>> BEGIN Available data

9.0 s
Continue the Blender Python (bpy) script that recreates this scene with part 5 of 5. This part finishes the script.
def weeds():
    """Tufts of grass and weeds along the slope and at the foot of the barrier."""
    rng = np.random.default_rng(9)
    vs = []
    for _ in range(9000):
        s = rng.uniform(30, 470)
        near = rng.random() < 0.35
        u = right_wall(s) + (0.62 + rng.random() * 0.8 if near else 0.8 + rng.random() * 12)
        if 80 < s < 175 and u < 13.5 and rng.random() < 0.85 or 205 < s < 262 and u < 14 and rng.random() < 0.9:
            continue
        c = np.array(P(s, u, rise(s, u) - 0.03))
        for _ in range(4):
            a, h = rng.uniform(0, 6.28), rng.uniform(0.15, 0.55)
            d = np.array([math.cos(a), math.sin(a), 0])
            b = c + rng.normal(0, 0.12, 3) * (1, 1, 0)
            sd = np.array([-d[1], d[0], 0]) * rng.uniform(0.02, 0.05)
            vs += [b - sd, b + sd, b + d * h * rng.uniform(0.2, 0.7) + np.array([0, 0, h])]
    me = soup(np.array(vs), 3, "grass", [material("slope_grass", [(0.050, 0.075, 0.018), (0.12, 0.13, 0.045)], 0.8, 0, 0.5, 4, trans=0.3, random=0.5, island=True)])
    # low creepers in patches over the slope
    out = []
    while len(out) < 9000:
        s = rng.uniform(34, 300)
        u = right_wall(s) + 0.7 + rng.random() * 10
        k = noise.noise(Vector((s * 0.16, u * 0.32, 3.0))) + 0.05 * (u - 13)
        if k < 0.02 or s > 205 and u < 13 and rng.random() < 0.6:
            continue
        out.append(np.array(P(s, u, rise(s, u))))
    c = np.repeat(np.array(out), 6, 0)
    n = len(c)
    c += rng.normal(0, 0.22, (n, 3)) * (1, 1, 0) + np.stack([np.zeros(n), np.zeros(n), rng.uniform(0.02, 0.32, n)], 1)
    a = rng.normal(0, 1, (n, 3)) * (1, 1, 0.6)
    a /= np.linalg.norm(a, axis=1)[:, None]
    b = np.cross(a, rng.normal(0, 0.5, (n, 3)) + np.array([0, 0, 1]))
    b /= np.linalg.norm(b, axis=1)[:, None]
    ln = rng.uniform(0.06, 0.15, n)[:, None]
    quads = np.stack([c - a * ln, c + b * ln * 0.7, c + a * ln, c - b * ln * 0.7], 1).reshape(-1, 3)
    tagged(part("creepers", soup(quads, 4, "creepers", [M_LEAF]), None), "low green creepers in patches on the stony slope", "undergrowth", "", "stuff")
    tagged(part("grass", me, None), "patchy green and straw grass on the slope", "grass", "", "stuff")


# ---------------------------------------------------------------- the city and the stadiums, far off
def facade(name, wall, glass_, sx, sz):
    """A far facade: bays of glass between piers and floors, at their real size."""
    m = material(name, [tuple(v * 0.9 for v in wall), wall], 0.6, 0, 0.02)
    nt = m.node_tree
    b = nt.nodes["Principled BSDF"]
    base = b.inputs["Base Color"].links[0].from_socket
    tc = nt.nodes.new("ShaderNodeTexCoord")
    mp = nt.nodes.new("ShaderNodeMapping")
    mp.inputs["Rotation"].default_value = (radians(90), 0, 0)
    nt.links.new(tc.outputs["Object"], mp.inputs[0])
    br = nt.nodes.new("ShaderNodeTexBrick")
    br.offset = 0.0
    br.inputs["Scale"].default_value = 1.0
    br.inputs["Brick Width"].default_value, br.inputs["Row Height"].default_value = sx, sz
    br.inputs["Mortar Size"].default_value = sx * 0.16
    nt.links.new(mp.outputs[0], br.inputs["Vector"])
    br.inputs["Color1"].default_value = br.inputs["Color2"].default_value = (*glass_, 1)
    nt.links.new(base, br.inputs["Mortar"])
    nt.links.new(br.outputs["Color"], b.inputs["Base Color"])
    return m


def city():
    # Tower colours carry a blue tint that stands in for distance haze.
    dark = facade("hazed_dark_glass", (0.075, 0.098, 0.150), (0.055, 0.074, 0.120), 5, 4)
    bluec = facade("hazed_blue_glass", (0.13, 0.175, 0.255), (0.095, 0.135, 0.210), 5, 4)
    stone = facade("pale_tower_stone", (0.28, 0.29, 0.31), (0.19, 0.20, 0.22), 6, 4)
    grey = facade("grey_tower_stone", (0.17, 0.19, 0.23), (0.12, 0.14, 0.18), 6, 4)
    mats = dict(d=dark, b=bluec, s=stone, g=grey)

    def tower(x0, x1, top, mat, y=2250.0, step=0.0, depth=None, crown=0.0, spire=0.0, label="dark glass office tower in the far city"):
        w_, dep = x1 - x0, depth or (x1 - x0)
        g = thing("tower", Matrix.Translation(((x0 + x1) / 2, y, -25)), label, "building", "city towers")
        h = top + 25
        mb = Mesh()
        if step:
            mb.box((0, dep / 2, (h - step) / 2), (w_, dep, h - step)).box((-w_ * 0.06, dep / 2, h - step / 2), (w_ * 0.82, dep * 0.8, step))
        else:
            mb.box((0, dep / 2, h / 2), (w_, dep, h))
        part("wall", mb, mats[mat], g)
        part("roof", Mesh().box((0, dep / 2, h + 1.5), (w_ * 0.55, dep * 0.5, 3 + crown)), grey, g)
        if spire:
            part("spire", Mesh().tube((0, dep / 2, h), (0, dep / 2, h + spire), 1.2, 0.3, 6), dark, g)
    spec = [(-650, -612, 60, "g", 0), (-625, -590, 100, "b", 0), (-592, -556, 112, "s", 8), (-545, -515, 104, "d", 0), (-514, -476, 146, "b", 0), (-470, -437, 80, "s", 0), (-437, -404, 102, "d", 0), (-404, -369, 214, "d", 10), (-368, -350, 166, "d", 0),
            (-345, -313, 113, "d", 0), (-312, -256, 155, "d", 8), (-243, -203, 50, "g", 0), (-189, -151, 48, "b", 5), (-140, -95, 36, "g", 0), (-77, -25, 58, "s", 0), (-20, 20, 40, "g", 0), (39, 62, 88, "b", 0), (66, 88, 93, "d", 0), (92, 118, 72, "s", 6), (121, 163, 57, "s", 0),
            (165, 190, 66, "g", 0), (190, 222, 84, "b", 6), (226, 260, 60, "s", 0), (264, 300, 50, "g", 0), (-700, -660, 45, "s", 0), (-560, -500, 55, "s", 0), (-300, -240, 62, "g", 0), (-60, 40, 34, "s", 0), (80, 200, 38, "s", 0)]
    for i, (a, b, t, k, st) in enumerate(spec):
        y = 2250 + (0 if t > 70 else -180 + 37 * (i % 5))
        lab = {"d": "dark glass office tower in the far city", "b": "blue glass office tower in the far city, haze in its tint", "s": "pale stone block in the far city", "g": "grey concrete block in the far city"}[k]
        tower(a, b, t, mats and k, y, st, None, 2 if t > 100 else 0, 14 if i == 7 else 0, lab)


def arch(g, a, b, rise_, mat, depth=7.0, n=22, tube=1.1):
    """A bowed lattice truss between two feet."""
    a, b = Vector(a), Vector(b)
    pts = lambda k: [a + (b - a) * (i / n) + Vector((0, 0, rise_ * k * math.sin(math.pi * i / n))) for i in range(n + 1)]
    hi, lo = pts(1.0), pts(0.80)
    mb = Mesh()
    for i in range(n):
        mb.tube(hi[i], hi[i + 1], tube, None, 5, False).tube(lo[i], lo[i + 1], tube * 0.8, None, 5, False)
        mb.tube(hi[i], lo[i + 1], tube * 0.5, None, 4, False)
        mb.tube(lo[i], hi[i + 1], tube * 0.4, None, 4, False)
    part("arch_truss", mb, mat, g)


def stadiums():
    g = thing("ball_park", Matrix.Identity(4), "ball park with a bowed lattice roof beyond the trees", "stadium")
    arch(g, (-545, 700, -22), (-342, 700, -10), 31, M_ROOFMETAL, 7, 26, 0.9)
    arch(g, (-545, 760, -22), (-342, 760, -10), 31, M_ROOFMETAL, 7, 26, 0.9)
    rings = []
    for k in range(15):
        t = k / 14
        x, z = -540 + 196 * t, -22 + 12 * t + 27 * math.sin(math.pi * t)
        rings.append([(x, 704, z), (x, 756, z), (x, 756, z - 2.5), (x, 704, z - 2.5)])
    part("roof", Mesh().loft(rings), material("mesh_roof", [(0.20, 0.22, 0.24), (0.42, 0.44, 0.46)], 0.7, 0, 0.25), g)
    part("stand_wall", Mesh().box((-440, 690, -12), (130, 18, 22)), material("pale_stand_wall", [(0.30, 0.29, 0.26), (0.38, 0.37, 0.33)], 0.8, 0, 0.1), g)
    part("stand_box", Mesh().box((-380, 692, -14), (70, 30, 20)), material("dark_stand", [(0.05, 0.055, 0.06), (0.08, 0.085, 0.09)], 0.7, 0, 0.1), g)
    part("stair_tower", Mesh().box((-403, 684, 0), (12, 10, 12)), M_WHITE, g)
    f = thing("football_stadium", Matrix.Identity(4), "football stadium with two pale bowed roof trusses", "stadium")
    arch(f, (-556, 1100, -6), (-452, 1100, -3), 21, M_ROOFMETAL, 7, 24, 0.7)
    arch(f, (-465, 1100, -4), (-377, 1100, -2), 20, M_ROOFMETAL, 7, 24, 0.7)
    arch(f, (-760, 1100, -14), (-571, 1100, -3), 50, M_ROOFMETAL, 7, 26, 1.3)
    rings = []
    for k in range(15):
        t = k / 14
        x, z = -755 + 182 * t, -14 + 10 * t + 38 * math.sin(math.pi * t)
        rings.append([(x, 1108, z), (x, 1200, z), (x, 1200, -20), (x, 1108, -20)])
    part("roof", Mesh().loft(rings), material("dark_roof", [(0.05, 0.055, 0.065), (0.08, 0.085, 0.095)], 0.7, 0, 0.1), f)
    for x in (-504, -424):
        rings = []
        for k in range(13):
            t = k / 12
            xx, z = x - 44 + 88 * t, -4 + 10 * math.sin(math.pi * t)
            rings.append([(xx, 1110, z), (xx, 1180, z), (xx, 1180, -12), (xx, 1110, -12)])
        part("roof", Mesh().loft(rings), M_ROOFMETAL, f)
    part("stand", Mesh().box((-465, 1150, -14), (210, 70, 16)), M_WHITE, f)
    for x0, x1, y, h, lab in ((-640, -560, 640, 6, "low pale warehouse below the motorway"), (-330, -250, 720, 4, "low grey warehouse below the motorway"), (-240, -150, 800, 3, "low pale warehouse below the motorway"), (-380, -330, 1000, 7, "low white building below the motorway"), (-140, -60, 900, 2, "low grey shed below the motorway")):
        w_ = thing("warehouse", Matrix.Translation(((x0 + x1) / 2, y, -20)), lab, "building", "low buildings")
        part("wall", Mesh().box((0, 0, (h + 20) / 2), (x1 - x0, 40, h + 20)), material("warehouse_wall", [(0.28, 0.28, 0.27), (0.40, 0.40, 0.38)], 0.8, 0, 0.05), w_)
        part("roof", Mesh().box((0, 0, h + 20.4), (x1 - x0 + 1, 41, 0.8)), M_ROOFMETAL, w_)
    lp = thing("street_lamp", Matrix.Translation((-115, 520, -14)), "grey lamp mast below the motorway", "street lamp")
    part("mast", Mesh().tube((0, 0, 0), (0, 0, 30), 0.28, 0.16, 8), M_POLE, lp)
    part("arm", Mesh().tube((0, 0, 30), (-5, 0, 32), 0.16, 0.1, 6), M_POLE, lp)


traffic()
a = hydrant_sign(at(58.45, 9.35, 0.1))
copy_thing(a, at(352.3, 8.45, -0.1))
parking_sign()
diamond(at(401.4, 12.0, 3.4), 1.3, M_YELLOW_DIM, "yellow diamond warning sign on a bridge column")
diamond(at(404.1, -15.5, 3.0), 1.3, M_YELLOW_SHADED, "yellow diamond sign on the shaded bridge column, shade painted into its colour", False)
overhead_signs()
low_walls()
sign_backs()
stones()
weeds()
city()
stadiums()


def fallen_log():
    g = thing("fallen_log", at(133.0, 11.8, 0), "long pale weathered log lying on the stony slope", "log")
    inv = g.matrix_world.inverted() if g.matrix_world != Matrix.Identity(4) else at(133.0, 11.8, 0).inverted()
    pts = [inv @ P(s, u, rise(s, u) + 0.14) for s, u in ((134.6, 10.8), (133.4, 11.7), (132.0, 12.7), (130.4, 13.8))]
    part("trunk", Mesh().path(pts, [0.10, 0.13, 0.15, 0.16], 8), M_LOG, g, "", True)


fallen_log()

>> END Available data

_Problem to solve_: Show the lines that mention the word "with".

_Task response_:
Continue the Blender Python (bpy) script that recreates this scene with part 5 of 5. This part finishes the script.
    g = thing("ball_park", Matrix.Identity(4), "ball park with a bowed lattice roof beyond the trees", "stadium")
    f = thing("football_stadium", Matrix.Identity(4), "football stadium with two pale bowed roof trusses", "stadium")